- **Written request**
Every record should be written out exactly, please.

## BEGIN Task input

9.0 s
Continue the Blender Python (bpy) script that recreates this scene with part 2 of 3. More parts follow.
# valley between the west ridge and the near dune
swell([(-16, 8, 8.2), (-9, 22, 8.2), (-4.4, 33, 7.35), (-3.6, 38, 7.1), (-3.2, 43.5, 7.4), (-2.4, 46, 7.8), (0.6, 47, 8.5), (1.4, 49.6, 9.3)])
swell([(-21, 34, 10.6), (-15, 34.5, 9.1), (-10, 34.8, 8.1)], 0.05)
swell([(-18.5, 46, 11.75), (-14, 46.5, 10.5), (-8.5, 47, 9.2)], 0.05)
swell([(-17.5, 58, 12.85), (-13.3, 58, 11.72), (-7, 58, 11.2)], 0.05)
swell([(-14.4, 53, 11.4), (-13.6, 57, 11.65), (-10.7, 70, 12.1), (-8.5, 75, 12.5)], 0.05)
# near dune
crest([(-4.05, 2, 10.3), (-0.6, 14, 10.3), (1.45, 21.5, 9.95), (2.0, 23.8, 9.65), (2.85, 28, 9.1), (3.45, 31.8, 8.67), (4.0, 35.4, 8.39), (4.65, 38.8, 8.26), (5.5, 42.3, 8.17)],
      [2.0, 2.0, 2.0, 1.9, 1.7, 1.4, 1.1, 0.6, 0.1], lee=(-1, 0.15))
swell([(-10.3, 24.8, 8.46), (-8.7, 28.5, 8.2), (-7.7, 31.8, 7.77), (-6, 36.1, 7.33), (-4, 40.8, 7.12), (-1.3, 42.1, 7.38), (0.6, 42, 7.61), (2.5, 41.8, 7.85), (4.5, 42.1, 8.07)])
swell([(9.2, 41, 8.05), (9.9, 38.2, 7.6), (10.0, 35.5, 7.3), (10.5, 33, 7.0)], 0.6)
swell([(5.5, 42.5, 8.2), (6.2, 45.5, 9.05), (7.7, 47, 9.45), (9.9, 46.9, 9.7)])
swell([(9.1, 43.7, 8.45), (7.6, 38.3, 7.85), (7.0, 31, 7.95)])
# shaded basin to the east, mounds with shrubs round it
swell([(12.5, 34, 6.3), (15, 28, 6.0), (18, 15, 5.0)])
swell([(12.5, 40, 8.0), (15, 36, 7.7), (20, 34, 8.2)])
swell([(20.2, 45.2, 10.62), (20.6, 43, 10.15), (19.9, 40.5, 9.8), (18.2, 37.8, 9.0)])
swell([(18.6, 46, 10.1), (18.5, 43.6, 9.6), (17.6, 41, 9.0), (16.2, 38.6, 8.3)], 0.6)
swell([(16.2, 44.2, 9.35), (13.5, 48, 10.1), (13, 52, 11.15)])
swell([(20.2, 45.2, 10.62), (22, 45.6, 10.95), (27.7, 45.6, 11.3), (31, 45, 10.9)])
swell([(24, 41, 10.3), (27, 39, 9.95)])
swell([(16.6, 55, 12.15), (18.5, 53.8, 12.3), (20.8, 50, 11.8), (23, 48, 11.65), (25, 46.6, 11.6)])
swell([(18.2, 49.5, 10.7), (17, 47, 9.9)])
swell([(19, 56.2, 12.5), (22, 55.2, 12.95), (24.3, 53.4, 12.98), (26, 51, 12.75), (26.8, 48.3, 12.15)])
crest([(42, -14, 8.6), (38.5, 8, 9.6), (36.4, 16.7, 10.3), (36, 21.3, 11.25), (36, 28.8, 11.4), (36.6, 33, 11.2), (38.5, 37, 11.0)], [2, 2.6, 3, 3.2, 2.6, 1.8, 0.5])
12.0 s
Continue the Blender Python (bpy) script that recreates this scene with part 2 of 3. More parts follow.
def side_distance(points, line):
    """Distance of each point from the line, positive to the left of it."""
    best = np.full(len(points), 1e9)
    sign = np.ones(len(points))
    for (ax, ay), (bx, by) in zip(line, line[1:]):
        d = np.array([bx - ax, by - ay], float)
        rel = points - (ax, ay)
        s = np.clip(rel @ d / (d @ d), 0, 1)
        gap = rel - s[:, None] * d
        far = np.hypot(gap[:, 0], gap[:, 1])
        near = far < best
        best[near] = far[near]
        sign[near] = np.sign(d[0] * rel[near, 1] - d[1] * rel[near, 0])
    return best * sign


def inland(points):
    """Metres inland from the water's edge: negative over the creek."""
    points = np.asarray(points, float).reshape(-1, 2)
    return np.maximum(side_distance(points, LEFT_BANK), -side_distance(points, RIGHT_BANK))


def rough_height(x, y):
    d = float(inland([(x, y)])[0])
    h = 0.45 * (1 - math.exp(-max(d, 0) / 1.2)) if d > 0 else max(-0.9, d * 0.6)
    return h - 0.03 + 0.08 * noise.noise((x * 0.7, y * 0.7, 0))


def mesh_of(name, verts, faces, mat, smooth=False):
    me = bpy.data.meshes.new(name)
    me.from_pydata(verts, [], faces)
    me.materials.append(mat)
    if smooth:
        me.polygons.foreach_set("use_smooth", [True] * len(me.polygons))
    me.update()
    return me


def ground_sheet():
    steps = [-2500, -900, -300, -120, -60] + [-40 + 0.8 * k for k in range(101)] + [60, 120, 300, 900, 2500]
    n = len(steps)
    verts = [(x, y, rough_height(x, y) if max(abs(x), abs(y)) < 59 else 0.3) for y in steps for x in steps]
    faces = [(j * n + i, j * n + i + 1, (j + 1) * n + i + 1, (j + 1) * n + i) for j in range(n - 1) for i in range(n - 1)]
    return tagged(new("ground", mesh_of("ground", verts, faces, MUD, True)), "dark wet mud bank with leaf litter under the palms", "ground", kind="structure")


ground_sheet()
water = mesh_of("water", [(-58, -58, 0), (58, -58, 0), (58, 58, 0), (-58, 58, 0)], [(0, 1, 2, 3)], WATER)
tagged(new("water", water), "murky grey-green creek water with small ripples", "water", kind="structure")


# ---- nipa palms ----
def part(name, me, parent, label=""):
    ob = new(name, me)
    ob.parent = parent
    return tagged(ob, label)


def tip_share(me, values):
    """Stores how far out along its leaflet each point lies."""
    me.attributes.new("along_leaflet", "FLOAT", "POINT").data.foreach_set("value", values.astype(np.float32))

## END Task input

- **Written response**
9.0 s
Continue the Blender Python (bpy) script that recreates this scene with part 2 of 3. More parts follow.
# valley between the west ridge and the near dune
swell([(-16, 8, 8.2), (-9, 22, 8.2), (-4.4, 33, 7.35), (-3.6, 38, 7.1), (-3.2, 43.5, 7.4), (-2.4, 46, 7.8), (0.6, 47, 8.5), (1.4, 49.6, 9.3)])
swell([(-21, 34, 10.6), (-15, 34.5, 9.1), (-10, 34.8, 8.1)], 0.05)
swell([(-18.5, 46, 11.75), (-14, 46.5, 10.5), (-8.5, 47, 9.2)], 0.05)
swell([(-17.5, 58, 12.85), (-13.3, 58, 11.72), (-7, 58, 11.2)], 0.05)
swell([(-14.4, 53, 11.4), (-13.6, 57, 11.65), (-10.7, 70, 12.1), (-8.5, 75, 12.5)], 0.05)
# near dune
crest([(-4.05, 2, 10.3), (-0.6, 14, 10.3), (1.45, 21.5, 9.95), (2.0, 23.8, 9.65), (2.85, 28, 9.1), (3.45, 31.8, 8.67), (4.0, 35.4, 8.39), (4.65, 38.8, 8.26), (5.5, 42.3, 8.17)],
      [2.0, 2.0, 2.0, 1.9, 1.7, 1.4, 1.1, 0.6, 0.1], lee=(-1, 0.15))
swell([(-10.3, 24.8, 8.46), (-8.7, 28.5, 8.2), (-7.7, 31.8, 7.77), (-6, 36.1, 7.33), (-4, 40.8, 7.12), (-1.3, 42.1, 7.38), (0.6, 42, 7.61), (2.5, 41.8, 7.85), (4.5, 42.1, 8.07)])
swell([(9.2, 41, 8.05), (9.9, 38.2, 7.6), (10.0, 35.5, 7.3), (10.5, 33, 7.0)], 0.6)
swell([(5.5, 42.5, 8.2), (6.2, 45.5, 9.05), (7.7, 47, 9.45), (9.9, 46.9, 9.7)])
swell([(9.1, 43.7, 8.45), (7.6, 38.3, 7.85), (7.0, 31, 7.95)])
# shaded basin to the east, mounds with shrubs round it
swell([(12.5, 34, 6.3), (15, 28, 6.0), (18, 15, 5.0)])
swell([(12.5, 40, 8.0), (15, 36, 7.7), (20, 34, 8.2)])
swell([(20.2, 45.2, 10.62), (20.6, 43, 10.15), (19.9, 40.5, 9.8), (18.2, 37.8, 9.0)])
swell([(18.6, 46, 10.1), (18.5, 43.6, 9.6), (17.6, 41, 9.0), (16.2, 38.6, 8.3)], 0.6)
swell([(16.2, 44.2, 9.35), (13.5, 48, 10.1), (13, 52, 11.15)])
swell([(20.2, 45.2, 10.62), (22, 45.6, 10.95), (27.7, 45.6, 11.3), (31, 45, 10.9)])
swell([(24, 41, 10.3), (27, 39, 9.95)])
swell([(16.6, 55, 12.15), (18.5, 53.8, 12.3), (20.8, 50, 11.8), (23, 48, 11.65), (25, 46.6, 11.6)])
swell([(18.2, 49.5, 10.7), (17, 47, 9.9)])
swell([(19, 56.2, 12.5), (22, 55.2, 12.95), (24.3, 53.4, 12.98), (26, 51, 12.75), (26.8, 48.3, 12.15)])
crest([(42, -14, 8.6), (38.5, 8, 9.6), (36.4, 16.7, 10.3), (36, 21.3, 11.25), (36, 28.8, 11.4), (36.6, 33, 11.2), (38.5, 37, 11.0)], [2, 2.6, 3, 3.2, 2.6, 1.8, 0.5])
12.0 s
Continue the Blender Python (bpy) script that recreates this scene with part 2 of 3. More parts follow.
def side_distance(points, line):
    """Distance of each point from the line, positive to the left of it."""
    best = np.full(len(points), 1e9)
    sign = np.ones(len(points))
    for (ax, ay), (bx, by) in zip(line, line[1:]):
        d = np.array([bx - ax, by - ay], float)
        rel = points - (ax, ay)
        s = np.clip(rel @ d / (d @ d), 0, 1)
        gap = rel - s[:, None] * d
        far = np.hypot(gap[:, 0], gap[:, 1])
        near = far < best
        best[near] = far[near]
        sign[near] = np.sign(d[0] * rel[near, 1] - d[1] * rel[near, 0])
    return best * sign


def inland(points):
    """Metres inland from the water's edge: negative over the creek."""
    points = np.asarray(points, float).reshape(-1, 2)
    return np.maximum(side_distance(points, LEFT_BANK), -side_distance(points, RIGHT_BANK))


def rough_height(x, y):
    d = float(inland([(x, y)])[0])
    h = 0.45 * (1 - math.exp(-max(d, 0) / 1.2)) if d > 0 else max(-0.9, d * 0.6)
    return h - 0.03 + 0.08 * noise.noise((x * 0.7, y * 0.7, 0))


def mesh_of(name, verts, faces, mat, smooth=False):
    me = bpy.data.meshes.new(name)
    me.from_pydata(verts, [], faces)
    me.materials.append(mat)
    if smooth:
        me.polygons.foreach_set("use_smooth", [True] * len(me.polygons))
    me.update()
    return me


def ground_sheet():
    steps = [-2500, -900, -300, -120, -60] + [-40 + 0.8 * k for k in range(101)] + [60, 120, 300, 900, 2500]
    n = len(steps)
    verts = [(x, y, rough_height(x, y) if max(abs(x), abs(y)) < 59 else 0.3) for y in steps for x in steps]
    faces = [(j * n + i, j * n + i + 1, (j + 1) * n + i + 1, (j + 1) * n + i) for j in range(n - 1) for i in range(n - 1)]
    return tagged(new("ground", mesh_of("ground", verts, faces, MUD, True)), "dark wet mud bank with leaf litter under the palms", "ground", kind="structure")


ground_sheet()
water = mesh_of("water", [(-58, -58, 0), (58, -58, 0), (58, 58, 0), (-58, 58, 0)], [(0, 1, 2, 3)], WATER)
tagged(new("water", water), "murky grey-green creek water with small ripples", "water", kind="structure")


# ---- nipa palms ----
def part(name, me, parent, label=""):
    ob = new(name, me)
    ob.parent = parent
    return tagged(ob, label)


def tip_share(me, values):
    """Stores how far out along its leaflet each point lies."""
    me.attributes.new("along_leaflet", "FLOAT", "POINT").data.foreach_set("value", values.astype(np.float32))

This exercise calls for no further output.